DATASET CONTENT
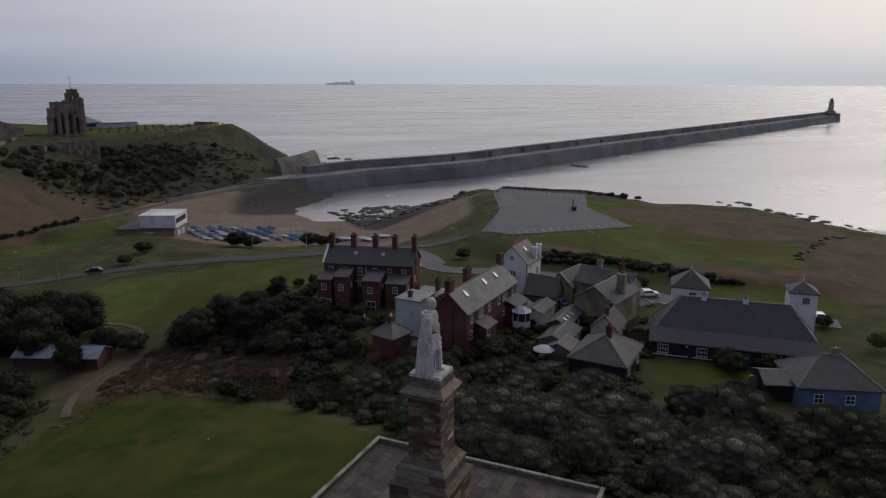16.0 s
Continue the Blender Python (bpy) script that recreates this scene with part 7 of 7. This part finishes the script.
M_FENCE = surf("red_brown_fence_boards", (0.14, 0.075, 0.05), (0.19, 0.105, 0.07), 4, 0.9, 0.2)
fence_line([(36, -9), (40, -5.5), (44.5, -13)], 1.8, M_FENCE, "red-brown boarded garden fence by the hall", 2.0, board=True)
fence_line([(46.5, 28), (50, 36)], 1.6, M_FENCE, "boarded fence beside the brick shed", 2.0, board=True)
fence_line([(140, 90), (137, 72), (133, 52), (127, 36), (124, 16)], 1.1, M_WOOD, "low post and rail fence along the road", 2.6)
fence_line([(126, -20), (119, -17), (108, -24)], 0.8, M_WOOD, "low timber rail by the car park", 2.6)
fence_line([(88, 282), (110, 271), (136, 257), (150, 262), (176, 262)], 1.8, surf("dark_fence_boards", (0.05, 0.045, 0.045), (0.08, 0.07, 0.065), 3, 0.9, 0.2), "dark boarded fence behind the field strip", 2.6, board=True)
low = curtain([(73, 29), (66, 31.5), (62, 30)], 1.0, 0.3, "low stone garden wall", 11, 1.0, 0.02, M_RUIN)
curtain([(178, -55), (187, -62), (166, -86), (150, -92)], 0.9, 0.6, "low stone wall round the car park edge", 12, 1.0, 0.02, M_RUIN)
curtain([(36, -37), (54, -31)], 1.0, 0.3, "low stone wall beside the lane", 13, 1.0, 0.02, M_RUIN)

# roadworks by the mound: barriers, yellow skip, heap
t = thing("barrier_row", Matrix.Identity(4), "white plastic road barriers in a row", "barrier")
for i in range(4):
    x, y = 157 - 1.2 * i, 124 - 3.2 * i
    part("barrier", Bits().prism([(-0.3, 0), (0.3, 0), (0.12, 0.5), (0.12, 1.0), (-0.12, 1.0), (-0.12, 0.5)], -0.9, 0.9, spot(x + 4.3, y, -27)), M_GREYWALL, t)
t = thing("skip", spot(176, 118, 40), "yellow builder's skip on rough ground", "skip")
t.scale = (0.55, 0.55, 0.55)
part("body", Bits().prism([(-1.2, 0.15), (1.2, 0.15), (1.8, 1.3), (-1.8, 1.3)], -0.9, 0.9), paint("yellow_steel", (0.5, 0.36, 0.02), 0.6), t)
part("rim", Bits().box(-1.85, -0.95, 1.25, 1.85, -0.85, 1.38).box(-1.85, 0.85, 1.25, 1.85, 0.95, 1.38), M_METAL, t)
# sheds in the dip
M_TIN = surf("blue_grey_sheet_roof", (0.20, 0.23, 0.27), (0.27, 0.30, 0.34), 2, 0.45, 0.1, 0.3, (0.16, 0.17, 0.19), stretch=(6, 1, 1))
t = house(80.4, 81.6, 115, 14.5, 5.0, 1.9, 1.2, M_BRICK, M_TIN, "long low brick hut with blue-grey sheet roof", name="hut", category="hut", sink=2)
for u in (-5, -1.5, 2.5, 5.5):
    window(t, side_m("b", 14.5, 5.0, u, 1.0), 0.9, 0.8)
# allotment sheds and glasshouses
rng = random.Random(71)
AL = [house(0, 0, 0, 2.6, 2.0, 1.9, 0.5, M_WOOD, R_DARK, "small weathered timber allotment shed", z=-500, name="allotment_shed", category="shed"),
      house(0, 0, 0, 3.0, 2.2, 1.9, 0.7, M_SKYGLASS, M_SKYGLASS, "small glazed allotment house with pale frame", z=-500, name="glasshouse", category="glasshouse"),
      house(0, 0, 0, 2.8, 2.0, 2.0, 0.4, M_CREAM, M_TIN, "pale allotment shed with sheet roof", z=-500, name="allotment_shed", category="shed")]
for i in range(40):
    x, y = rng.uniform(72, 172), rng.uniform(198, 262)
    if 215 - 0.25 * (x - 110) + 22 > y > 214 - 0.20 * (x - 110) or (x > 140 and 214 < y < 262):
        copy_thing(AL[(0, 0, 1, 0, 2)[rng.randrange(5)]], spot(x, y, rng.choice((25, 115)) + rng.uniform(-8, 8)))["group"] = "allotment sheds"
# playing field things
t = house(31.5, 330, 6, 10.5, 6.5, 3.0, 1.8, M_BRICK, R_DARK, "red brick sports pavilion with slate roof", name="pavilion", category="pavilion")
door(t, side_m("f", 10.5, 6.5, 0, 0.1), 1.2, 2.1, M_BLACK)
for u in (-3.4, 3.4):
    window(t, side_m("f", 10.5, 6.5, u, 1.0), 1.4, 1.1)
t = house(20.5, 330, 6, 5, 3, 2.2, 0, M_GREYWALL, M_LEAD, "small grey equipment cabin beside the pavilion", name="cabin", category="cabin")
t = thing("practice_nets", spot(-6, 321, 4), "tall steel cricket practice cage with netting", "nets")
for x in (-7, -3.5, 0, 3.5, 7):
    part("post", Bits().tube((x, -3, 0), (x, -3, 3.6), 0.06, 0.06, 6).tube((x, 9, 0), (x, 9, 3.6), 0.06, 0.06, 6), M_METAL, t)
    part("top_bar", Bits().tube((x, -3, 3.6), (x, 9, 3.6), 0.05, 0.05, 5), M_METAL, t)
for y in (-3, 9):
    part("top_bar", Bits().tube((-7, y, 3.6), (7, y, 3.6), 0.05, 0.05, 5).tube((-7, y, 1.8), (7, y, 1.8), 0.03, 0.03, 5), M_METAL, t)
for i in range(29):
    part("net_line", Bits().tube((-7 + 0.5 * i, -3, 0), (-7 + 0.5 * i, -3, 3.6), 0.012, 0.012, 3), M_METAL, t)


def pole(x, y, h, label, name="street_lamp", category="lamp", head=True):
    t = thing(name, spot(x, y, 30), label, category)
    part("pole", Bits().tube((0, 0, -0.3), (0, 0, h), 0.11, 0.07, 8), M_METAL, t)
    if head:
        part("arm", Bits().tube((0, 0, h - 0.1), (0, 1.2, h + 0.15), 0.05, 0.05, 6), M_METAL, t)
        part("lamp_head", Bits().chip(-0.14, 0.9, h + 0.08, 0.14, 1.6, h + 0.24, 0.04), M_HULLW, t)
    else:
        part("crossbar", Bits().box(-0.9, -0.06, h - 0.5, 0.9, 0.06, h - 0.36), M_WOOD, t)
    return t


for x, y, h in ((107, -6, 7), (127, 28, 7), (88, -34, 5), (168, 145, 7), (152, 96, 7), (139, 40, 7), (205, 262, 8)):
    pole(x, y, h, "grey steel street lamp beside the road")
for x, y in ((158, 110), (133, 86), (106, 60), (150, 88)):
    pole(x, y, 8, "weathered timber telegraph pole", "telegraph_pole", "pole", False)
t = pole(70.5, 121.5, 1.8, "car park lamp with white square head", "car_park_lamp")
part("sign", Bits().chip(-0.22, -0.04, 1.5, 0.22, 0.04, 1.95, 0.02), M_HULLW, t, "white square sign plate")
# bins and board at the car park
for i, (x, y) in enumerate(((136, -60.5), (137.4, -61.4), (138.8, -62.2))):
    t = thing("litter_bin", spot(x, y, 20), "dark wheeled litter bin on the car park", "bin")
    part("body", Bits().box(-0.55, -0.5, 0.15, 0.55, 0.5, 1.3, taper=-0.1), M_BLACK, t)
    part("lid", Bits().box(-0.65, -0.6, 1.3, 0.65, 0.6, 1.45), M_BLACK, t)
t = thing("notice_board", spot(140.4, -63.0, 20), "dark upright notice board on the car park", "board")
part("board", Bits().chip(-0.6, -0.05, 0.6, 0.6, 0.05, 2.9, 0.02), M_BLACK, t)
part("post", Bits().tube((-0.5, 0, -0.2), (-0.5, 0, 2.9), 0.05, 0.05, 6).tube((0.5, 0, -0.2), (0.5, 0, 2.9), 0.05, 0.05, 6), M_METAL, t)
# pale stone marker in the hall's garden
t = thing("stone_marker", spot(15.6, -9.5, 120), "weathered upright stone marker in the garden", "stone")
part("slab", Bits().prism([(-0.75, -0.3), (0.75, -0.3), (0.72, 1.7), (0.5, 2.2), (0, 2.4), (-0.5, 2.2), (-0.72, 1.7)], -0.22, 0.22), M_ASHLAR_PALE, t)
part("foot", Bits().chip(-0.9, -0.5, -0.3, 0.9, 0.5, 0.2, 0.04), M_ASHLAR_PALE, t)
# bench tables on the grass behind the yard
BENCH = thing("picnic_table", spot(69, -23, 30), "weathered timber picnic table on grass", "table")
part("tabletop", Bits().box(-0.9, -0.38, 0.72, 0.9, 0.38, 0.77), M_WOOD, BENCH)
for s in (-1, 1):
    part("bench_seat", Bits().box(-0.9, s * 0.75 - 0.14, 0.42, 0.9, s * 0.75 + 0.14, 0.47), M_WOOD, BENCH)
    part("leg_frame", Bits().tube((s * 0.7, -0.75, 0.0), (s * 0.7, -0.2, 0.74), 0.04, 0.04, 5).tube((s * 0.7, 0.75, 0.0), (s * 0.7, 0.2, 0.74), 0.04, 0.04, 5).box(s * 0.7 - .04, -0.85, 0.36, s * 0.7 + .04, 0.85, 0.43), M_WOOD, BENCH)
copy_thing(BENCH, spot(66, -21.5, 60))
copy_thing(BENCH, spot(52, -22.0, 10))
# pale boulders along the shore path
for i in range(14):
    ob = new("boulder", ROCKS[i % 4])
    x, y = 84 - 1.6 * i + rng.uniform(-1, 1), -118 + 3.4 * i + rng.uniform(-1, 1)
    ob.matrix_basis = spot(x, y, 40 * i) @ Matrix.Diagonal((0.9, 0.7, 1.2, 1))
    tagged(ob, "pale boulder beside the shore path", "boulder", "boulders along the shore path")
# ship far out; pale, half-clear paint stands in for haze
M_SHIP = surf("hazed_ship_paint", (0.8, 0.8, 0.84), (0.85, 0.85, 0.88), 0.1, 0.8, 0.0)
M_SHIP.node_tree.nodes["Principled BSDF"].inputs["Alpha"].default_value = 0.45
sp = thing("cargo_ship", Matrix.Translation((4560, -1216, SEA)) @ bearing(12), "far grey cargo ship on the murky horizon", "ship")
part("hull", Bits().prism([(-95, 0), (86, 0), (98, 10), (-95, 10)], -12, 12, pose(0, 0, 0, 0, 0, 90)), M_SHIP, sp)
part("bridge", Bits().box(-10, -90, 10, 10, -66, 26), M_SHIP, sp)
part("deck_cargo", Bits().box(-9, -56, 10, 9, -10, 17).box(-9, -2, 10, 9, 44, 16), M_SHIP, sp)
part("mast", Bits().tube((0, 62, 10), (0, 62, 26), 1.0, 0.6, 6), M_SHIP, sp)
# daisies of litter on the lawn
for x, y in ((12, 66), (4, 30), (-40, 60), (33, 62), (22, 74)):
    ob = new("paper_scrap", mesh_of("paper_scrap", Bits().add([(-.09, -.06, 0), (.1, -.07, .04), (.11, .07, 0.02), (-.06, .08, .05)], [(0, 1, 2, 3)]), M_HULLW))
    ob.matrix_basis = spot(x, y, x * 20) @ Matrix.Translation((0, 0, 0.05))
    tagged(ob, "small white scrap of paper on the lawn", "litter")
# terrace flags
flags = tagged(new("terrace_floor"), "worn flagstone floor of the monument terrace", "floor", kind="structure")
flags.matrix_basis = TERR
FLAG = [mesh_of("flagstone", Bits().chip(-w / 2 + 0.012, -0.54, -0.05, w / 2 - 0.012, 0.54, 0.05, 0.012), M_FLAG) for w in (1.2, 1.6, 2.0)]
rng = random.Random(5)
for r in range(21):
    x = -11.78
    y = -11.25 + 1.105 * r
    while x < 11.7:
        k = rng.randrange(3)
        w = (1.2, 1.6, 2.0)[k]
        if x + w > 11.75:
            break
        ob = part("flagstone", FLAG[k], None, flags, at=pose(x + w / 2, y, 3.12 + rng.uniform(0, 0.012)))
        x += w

EXERCISE BRIEF
Only the lines from the one containing "Continue the Blender" to the one containing "13, 1.0, 0.02, M_RUIN)" are to be printed, both ends included, exactly as written.

RESPONSE TO THE TASK
Continue the Blender Python (bpy) script that recreates this scene with part 7 of 7. This part finishes the script.
M_FENCE = surf("red_brown_fence_boards", (0.14, 0.075, 0.05), (0.19, 0.105, 0.07), 4, 0.9, 0.2)
fence_line([(36, -9), (40, -5.5), (44.5, -13)], 1.8, M_FENCE, "red-brown boarded garden fence by the hall", 2.0, board=True)
fence_line([(46.5, 28), (50, 36)], 1.6, M_FENCE, "boarded fence beside the brick shed", 2.0, board=True)
fence_line([(140, 90), (137, 72), (133, 52), (127, 36), (124, 16)], 1.1, M_WOOD, "low post and rail fence along the road", 2.6)
fence_line([(126, -20), (119, -17), (108, -24)], 0.8, M_WOOD, "low timber rail by the car park", 2.6)
fence_line([(88, 282), (110, 271), (136, 257), (150, 262), (176, 262)], 1.8, surf("dark_fence_boards", (0.05, 0.045, 0.045), (0.08, 0.07, 0.065), 3, 0.9, 0.2), "dark boarded fence behind the field strip", 2.6, board=True)
low = curtain([(73, 29), (66, 31.5), (62, 30)], 1.0, 0.3, "low stone garden wall", 11, 1.0, 0.02, M_RUIN)
curtain([(178, -55), (187, -62), (166, -86), (150, -92)], 0.9, 0.6, "low stone wall round the car park edge", 12, 1.0, 0.02, M_RUIN)
curtain([(36, -37), (54, -31)], 1.0, 0.3, "low stone wall beside the lane", 13, 1.0, 0.02, M_RUIN)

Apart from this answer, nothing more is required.